Arnifi helps businesses understand how regulatory and tax changes affect real operations across company setup, structuring, compliance, accounting, and expansion planning.

That matters even more after the Mauritius Budget 2025 2026 tax reform.

For businesses reviewing GBL structures, fund management operations, tax registrations, VAT systems, or cross-border expansion models, structured guidance can prevent expensive mistakes later.

The difference now is simple. Reactive compliance is becoming risky. Early planning matters more.

Conclusion

The Mauritius Budget 2025 2026 tax reform marked a turning point in how Mauritius positions itself as an international business hub.

The country is not abandoning its global business model. It is reshaping it around transparency, minimum taxation standards, and tighter administration.

For some companies, the impact may stay manageable.

For others, especially multinational groups, financial services firms & offshore structures, the next 12 months could require significant restructuring discussions.

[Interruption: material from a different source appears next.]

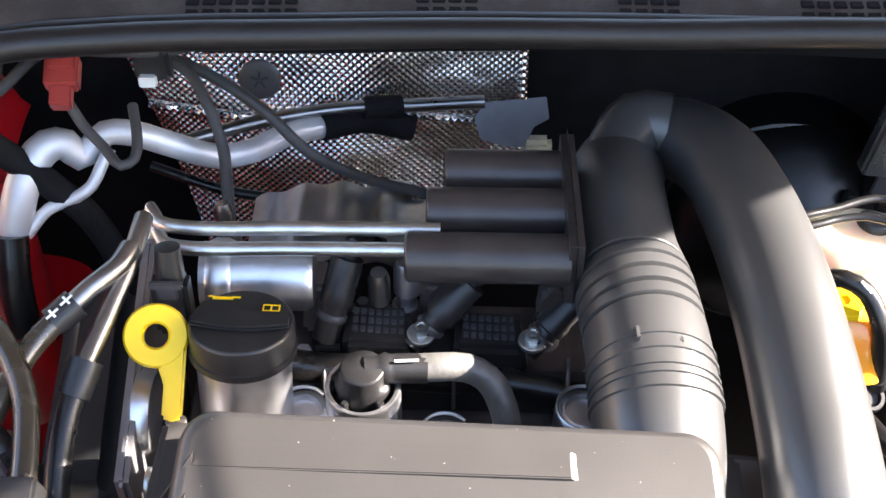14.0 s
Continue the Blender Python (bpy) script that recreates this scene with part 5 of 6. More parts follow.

This is exactly where careful planning becomes valuable. Arnifi supports businesses navigating licensing, compliance, tax coordination, and operational setup across multiple jurisdictions, including Mauritius. In a tighter regulatory environment, clarity and preparation will matter more than aggressive tax positioning.

FAQs

What is the biggest change in the Mauritius National Budget 2025 2026?

The introduction of QDMTT and broader corporate contribution measures changed the tax landscape significantly.

Which businesses are affected by QDMTT AMT FSC Mauritius rules?

Mainly multinational groups, financial intermediaries, telecom operators, insurers, and certain large corporates.

Did the Budget speech 5 June 2025 Mauritius increase compliance requirements?

Yes, especially around VAT systems, reporting standards, and e-invoicing.

Is Mauritius still attractive for global business structures?

Yes, but substance and operational credibility now matter much more.

Does the Finance Act 2025 Mauritius affect fund managers?

Yes, particularly regarding tax efficiency reviews, compliance expectations, and international investor scrutiny.